Since it is October it makes sense to have a spooky tie-in or Halloween related theme. However, I don't know if the image of "Ducknado", a play off of the SyFy channel's Sharknado, is exactly creepy. Simply put, ducks don't have teeth and so a tornado of blunt billed birds doesn't sound very intimidating. Now the merganser family does have serrated bills. I guess if you were an imaginative director and could put an evil gleam in their eye, packed them in densely enough, and added some dramatic lighting and music a cyclone of "sawbills" could perhaps be somewhat threatening if you were directly in their path.
All that to say, terror and fear isn't really my thing. I prefer topics that are awe inspiring and make me think. "Ducknados" do that. Flight days are something to behold. It can be late in the season with an overcast sky and snow blowing in your face or an early fall day with a cool wind encouraging the oak trees to drop their leaves. There are certain days that the ducks decide to move. As most waterfowl hunters know, it typically occurs with a cold front. Recent research shows that depending upon the species of ducks, this motivation to move with weather varies by species.
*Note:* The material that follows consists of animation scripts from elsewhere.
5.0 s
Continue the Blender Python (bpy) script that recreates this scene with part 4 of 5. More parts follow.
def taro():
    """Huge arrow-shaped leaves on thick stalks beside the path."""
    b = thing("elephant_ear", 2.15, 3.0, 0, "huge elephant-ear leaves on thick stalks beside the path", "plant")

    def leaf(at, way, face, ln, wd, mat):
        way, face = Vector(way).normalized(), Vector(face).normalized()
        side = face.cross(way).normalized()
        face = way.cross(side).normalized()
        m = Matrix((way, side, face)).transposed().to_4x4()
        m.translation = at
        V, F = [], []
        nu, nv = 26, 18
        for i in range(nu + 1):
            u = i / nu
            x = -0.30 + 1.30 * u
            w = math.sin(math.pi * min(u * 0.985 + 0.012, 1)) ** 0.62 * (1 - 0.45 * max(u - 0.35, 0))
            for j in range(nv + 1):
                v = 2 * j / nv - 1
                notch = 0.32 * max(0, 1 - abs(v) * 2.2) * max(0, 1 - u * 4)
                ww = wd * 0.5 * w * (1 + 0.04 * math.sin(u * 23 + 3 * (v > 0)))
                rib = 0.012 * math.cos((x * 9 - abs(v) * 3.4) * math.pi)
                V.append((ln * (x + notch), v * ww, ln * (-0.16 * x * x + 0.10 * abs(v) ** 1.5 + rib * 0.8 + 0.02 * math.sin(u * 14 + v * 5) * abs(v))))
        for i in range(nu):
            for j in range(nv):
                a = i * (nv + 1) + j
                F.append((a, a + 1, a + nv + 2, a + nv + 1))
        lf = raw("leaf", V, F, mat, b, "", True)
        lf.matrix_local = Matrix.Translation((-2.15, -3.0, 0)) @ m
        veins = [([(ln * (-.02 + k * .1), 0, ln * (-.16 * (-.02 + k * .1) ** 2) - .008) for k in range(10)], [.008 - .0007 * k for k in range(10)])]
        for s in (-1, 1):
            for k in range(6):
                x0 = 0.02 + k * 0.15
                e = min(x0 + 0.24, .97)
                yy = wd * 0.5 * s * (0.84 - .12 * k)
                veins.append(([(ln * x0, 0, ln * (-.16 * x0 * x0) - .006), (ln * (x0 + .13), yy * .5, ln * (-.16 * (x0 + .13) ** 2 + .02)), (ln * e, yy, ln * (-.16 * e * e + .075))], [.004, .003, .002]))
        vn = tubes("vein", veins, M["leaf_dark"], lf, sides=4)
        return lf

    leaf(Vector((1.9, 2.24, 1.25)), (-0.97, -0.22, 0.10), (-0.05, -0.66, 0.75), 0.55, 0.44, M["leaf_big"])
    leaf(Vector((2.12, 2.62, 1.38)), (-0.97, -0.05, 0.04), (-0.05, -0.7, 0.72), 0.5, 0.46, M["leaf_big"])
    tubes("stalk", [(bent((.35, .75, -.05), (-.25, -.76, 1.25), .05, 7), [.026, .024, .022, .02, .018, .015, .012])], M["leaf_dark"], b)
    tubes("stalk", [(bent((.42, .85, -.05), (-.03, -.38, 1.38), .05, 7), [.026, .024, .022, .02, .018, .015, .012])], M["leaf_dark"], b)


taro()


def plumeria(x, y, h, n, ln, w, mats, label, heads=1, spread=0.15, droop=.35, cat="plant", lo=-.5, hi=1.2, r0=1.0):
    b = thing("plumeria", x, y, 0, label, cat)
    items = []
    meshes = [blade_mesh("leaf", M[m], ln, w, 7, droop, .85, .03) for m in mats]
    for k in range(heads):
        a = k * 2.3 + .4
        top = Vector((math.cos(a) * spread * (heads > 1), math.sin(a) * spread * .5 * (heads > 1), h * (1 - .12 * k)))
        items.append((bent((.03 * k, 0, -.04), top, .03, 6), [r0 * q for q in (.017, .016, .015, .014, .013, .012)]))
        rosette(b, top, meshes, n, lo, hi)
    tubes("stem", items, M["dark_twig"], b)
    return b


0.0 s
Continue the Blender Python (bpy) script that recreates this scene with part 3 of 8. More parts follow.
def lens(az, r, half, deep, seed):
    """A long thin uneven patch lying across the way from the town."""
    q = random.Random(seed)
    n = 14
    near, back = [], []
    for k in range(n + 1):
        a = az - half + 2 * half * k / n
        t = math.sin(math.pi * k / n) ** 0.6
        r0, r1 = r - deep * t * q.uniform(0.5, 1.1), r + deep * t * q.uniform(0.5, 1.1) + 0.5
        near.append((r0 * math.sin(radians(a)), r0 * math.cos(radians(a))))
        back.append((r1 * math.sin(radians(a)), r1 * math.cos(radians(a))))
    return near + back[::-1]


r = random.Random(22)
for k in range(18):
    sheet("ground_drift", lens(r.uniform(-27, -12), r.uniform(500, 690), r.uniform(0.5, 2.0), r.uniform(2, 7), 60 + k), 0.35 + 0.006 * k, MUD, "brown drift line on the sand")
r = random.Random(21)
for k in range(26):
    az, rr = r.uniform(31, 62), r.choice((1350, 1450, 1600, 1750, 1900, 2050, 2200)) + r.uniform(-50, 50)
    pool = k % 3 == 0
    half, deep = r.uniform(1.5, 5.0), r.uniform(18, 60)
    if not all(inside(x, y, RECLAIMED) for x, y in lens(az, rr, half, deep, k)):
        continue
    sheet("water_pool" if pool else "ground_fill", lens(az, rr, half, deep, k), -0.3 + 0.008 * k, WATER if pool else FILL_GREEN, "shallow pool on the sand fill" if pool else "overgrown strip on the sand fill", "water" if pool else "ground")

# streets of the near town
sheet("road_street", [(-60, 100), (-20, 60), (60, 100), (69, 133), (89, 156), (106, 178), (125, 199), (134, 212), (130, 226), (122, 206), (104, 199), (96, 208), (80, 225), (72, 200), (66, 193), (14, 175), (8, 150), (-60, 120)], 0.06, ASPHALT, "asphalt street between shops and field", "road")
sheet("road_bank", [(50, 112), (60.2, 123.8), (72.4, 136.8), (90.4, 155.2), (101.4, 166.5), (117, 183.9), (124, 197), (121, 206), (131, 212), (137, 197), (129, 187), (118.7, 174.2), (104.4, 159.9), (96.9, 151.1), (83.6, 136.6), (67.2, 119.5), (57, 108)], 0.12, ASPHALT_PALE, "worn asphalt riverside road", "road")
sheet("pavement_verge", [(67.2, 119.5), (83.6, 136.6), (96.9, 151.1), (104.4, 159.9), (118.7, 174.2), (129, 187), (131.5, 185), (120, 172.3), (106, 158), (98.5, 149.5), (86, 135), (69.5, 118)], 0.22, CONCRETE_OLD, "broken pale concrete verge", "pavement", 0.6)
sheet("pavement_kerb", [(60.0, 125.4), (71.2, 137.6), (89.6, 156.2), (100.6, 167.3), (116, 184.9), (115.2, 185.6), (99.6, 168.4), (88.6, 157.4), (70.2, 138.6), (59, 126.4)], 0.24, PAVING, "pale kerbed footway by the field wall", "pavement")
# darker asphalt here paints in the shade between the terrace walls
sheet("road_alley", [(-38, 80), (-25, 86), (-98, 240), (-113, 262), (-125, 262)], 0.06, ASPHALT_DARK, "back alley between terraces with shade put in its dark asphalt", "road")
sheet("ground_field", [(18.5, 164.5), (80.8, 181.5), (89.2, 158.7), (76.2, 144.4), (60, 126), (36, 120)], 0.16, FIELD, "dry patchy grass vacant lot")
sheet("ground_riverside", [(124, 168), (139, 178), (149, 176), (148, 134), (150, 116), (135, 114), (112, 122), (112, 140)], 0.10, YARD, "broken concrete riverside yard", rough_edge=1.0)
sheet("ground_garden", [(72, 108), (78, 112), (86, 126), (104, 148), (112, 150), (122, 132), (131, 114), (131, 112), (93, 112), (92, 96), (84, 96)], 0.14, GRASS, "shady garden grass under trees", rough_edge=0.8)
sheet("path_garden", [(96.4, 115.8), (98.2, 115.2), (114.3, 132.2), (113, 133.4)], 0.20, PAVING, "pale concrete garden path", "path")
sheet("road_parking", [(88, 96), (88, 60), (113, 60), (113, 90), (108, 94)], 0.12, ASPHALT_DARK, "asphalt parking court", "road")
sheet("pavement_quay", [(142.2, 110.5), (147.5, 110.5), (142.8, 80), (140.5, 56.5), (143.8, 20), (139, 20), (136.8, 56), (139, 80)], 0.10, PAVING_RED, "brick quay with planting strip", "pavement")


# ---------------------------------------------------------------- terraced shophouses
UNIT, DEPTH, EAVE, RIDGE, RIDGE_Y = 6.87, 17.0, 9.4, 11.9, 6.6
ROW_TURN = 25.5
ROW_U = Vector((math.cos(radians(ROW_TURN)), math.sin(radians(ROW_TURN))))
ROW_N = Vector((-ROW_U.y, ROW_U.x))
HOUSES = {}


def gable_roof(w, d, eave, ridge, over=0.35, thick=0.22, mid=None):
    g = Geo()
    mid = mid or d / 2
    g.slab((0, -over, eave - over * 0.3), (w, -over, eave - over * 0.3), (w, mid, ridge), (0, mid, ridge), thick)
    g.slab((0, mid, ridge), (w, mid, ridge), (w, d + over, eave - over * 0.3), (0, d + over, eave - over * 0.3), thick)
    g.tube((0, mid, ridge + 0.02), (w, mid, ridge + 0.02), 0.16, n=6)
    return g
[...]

A fairly predictable pattern for waterfowl movement occurs when you look at the average temperature, number of consecutive days below freezing, the average snow depth, and number of days with snow cover. Mallards, which are later migrants, don't leave until harsh winter conditions usher them south. The triggers for other dabbling ducks like pintails, wigeon, and green-winged teal are not as extreme, which is why we see them fly south earlier in the season.
No matter what the kind of critter, witnessing a mass migration is impressive. Seeing thousands of individuals moving in the same direction with a seemingly collective conscious is enough to make one stop and wonder. Sure, you can see this every now and then on the Discovery Channel or Animal Planet as they highlight zebras moving across the African plain or caribou marching across the Arctic tundra. Or perhaps you've been lucky enough to visit Alaska and see millions of salmon congregate and run up ancient glacial rivers. This kind of experience doesn't just occur in faraway lands; it also takes place here in Missouri. On certain days in the fall, the opportunity to view one of nature's miracles is available for you and me.
It might start as you notice a few birds on the horizon dropping into the marsh. But as you look closer, you realize that it isn't just a few birds. Your gaze starts to follow to where the original ducks were descending from and find another envoy of fowl with wings locked in place. As you look up further, you discover there are more and more ducks falling in a similar manner from the sky on a continuous string. Now that your eyes have adjusted and you are scanning the broader heavens, what you see appears to be a spinning column of waterfowl, like an invisible spiraling escalator guiding them down to that special spot in the marsh. This is what I call a "Ducknado". It is definitely not something to fear, but a special sight to watch and experience.
October is waning and November approaching. Early fall migrating ducks are beginning to build up on Missouri's marshes. As winds come out of the north, birds are beginning to move and it is not just the ducks. Like associated tornadic flying debris, other species of birds including swallows, snipe, sora, and shorebirds are also in the air and may be accompanying a "Ducknado" near you. And while it will depend on the weather as to when the influx of mallards will occur, every fall has the potential for some spectacular flight days in our own backyard. While witnessing a "Ducknado" isn't a common event, you'll never see one unless you go out in the marsh and gaze at the sky every now and then. It is something to behold and enjoy.